Page 1 of 1

Remove duplicate data

Posted: Sat Jan 28, 2012 11:11 pm
by arb
I have just started going through my DVDPedia library to clean up the data I have and one feature I would dearly LOVE to have is the ability to clean up the data by removing duplicates. I don't mean duplicate DVDs, but rather duplicate entries in the Director, Producer, and Starring fields. Some data from various sources can contain duplicate entries in these fields, especially for TV series and box sets. If there was some way of automatically removing these duplicate entries it would be a god-send!

As an example: I have the Babylon 5 DVDs, and some of them list all the actors for each episode in the Starring field. Now obviously many actors appear in most (if not all) episodes, so their names are listed up to 20 times! Manually tidying these up is a very slow, and not particularly enjoyable, prospect. 8^/

Re: Remove duplicate data

Posted: Tue Jan 31, 2012 9:13 am
by Conor
Thank you for the feedback. That is quite a specialized task, but one that the computer would be excellent at. Since it something that very few would need and actually removes information I have added it as part of the debugging commands in DVDpedia.

Hold down the option key and click on the main Help menu this brings up a few extra commands that are only used for debugging and for specialized tasks. You will find "Clean Duplicates in Fields". Run this command and it will go through all the fields that are multi-calue fields in the program (have a blue bubble) and it will remove any duplicates it finds. If you like to know what it cleaned up it will log them into your console log on your computer, that you can view with the program of the same name in your Applications/Utilities folder.

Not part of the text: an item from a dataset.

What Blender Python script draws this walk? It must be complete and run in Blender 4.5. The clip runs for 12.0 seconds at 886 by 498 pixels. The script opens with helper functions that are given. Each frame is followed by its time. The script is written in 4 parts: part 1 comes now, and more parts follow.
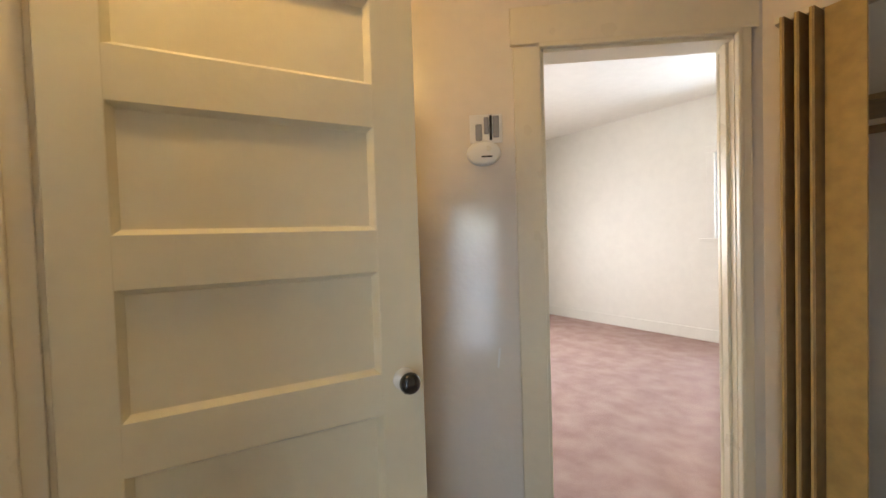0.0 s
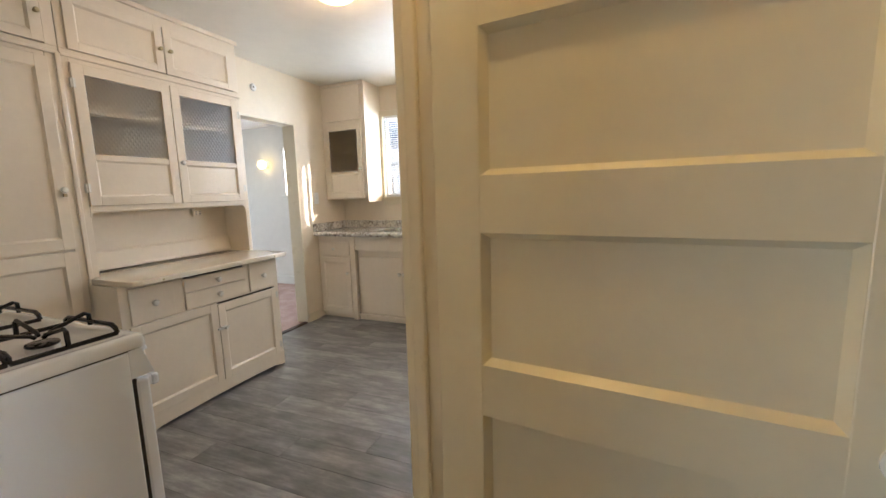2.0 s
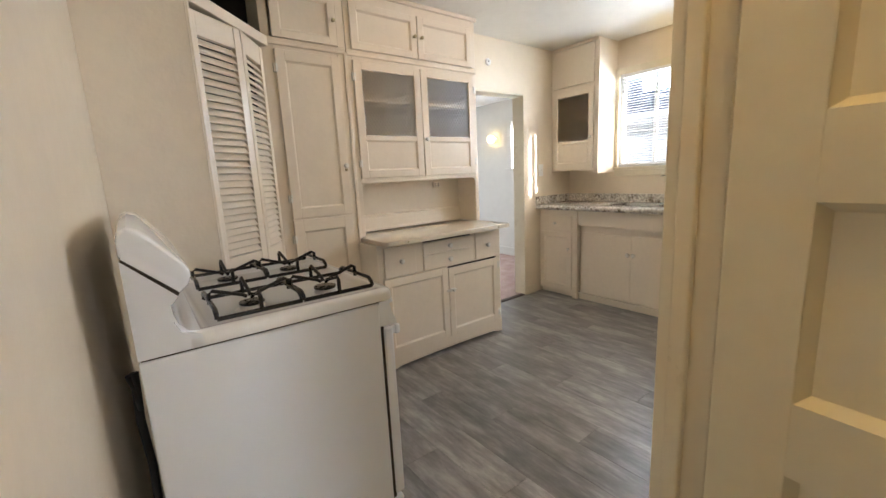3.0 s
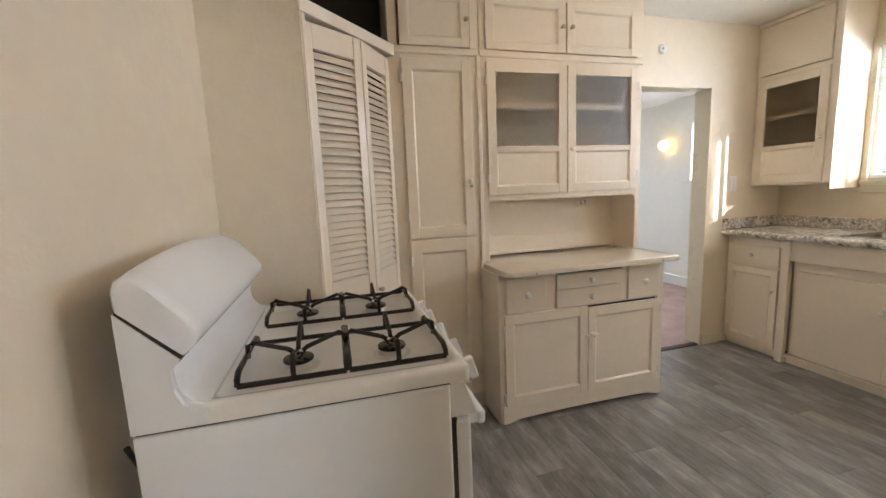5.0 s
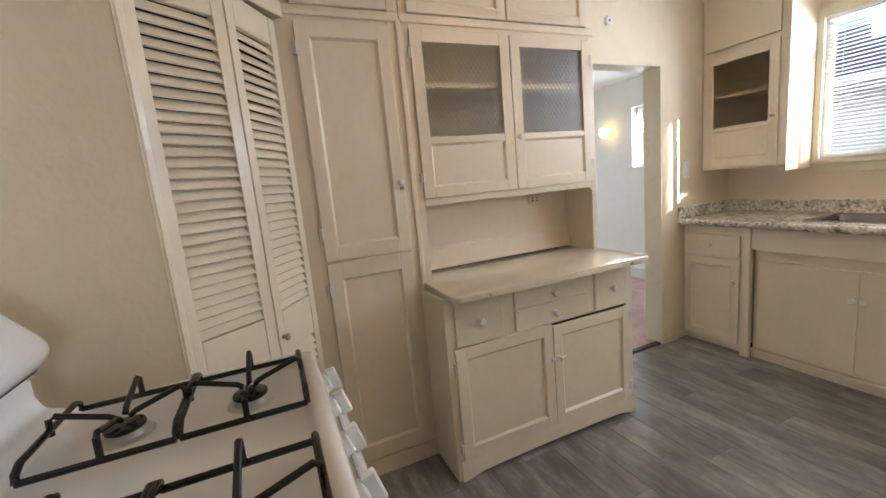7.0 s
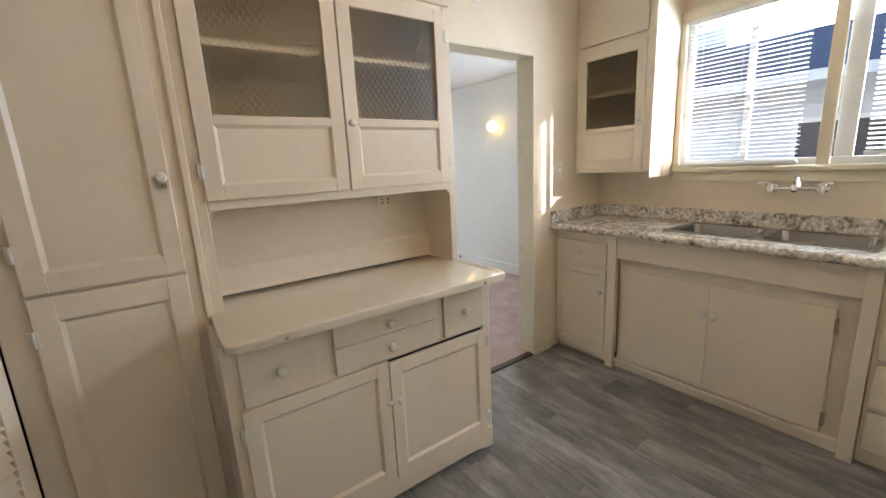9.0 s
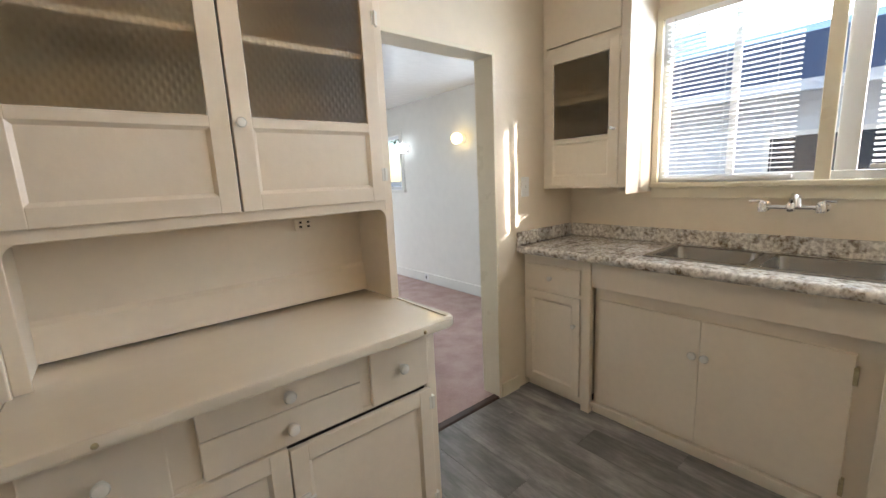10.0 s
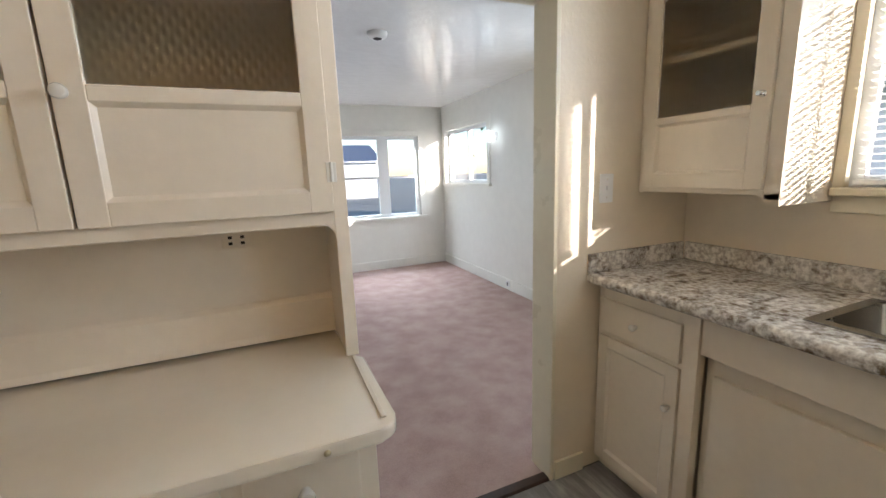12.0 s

This new command in in Beta 19 of DVDpedia.

Re: Remove duplicate data

Posted: Thu Feb 02, 2012 7:38 pm
by arb
Awesome! Works great as far as I can see. It cleaned my collection in a few seconds - much faster than I could have possibly done it manually. :D

Re: Remove duplicate data

Posted: Thu Feb 02, 2012 8:52 pm
by arb
Also, the "Validate Links on File" option was particularly valuable - I found a handful of DVDs that had invalid links (because I had reorganised my file server and some location were changed) and I doubt I could ever have manually verified all the DVDs in my collection.